Determine the number of lines in the listing below where the string "that" occurs; answer with the number alone.

* MATERIAL FOR THIS EXERCISE *
------------------------------
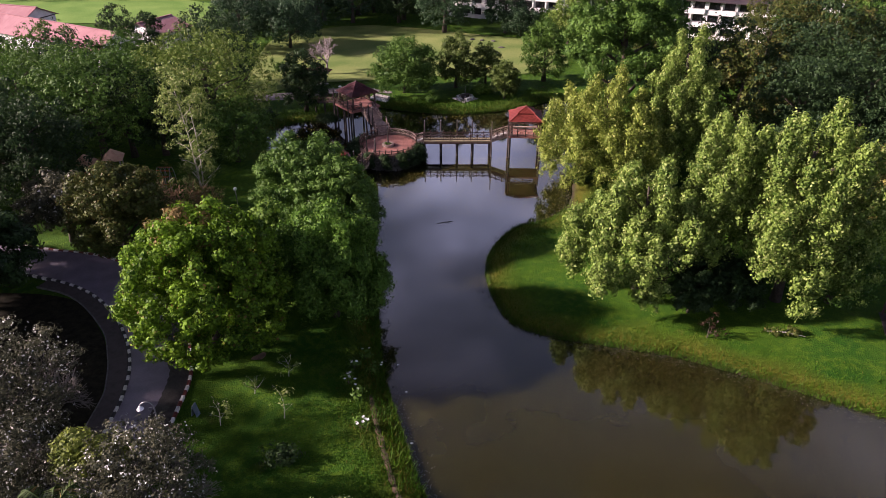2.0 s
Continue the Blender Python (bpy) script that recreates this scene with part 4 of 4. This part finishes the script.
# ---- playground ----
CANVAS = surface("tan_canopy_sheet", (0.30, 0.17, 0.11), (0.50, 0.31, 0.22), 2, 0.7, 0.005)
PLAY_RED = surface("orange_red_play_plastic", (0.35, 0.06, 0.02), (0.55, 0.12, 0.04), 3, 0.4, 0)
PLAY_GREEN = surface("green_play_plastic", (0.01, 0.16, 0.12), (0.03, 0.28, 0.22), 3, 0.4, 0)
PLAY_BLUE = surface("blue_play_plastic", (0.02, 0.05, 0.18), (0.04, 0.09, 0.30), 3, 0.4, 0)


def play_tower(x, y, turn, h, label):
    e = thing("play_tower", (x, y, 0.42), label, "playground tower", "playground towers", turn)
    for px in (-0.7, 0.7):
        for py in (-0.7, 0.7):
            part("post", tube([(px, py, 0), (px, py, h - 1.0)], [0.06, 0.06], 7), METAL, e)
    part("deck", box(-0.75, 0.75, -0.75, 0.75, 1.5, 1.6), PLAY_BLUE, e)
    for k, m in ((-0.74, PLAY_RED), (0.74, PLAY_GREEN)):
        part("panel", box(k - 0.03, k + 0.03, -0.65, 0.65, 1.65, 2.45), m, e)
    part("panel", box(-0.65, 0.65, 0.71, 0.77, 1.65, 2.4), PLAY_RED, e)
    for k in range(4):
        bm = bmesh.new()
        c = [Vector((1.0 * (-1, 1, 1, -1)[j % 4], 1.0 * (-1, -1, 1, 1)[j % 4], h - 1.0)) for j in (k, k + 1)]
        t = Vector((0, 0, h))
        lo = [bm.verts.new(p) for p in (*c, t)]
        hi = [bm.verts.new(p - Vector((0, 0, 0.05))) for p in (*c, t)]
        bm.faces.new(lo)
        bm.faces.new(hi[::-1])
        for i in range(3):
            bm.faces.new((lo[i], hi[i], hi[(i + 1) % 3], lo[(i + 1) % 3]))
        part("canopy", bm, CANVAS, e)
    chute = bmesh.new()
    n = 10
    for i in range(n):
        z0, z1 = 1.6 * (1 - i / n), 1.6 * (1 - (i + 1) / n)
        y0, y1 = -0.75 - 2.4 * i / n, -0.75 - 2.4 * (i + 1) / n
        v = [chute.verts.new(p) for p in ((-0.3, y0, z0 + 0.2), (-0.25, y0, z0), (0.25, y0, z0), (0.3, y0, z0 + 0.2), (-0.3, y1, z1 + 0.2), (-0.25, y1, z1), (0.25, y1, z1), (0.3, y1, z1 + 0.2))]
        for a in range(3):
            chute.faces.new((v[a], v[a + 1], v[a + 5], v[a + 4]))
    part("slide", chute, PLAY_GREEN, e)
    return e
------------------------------
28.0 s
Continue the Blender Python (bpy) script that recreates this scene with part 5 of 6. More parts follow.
------------------------------
* COMPLETED EXERCISE *
2